The reason for including this ‘story’ is to illustrate the unpredictability of the external environments that many businesses operate in.  Whilst they have some influence over aspects of their internal environments, many of the important external changes that affect their businesses are simply outside their control.  The issue becomes of reacting in appropriate ways and having the capability to react quickly to opportunities and threats.

In this case, the company had for over 18 months invested in new production capacity, particularly in new machinery and tooling to increase its product range and delivery times.  Applying for grants to extend its premises was only one of its investment decisions.

The loss of its biggest UK customer did not immediately result in a discontinuity of orders – the company transferred production to Brazil over several months – but the loss represented a major blow to Beckett Plastics order book and revenue flows.  But this was not the end of the story!  The remaining three major UK manufacturers of tool steel products also closed over the next 9 months, two because of insolvency and the third as a result of the floods that hit Sheffield in the Summer of 2007.  Although these three did not collectively represent the same degree of lost business that the closure of the Dormer factory did, nevertheless, they added to the growing sense of uncertainty within the senior management team.
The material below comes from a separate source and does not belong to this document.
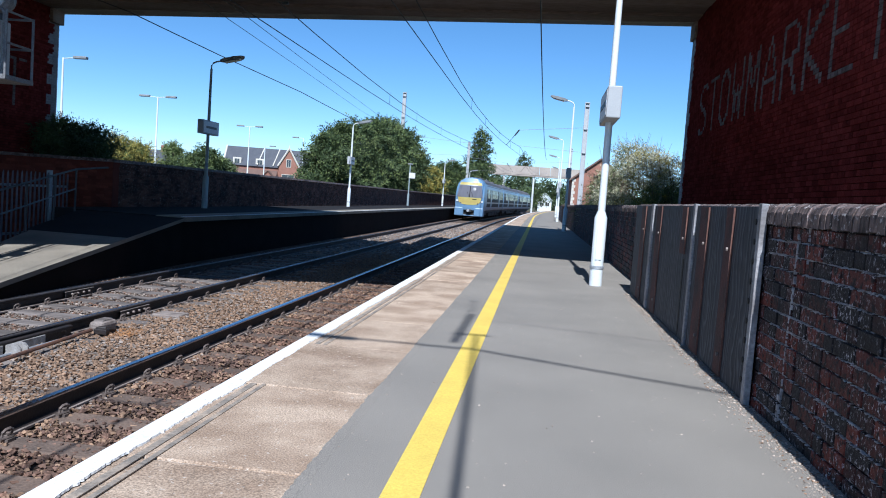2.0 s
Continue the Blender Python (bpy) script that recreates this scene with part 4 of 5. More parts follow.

At the same time as the company was trying to balance its investment strategy with a reduced customer base and a falling order book, it also was being penalized by the increase in the value of the pound.  Part of its expansion strategy had been to grow the business in the USA and this had been successful. However, it had priced an exchange rate of $1.75 into its financial planning scenario, and as the pound appreciated against the Dollar to well over $2.00 the Sterling value of American sales fell to the point where such sales were only making contributions to overheads rather than generating profits.

Although business had been very good in the first half of 2007, the second half turned out to be much worse.  The company had benefited from its earlier investments, but these had not yet come fully on line and it was faced with a need to cut costs and expenditure.  The decision not to pay an annual bonus to its workforce, something that was always directly related to overall profitability, was a direct consequence of the situation the company found itself in. This in turn produced a negative reaction on the part of some of the semi-skilled shop floor operatives who felt that management had failed to meet their expectations as bonuses had been paid in the previous three years. Equally, senior management felt that their efforts to maintain employment in a period of financial uncertainty had not been appreciated by elements of the workforce and felt let down by what was perceived as a lack of support and commitment from their employees.

The first half of 2008 represents a very challenging period for the company who need to find a way to overcome its financial difficulties. Its investments in new products and markets may well pay off and compensate for the loss of traditional customers; on the other hand, it may be necessary to make short term adjustments to the labour force to bring its cost base in line with its income.


What would you do if you were managing the company?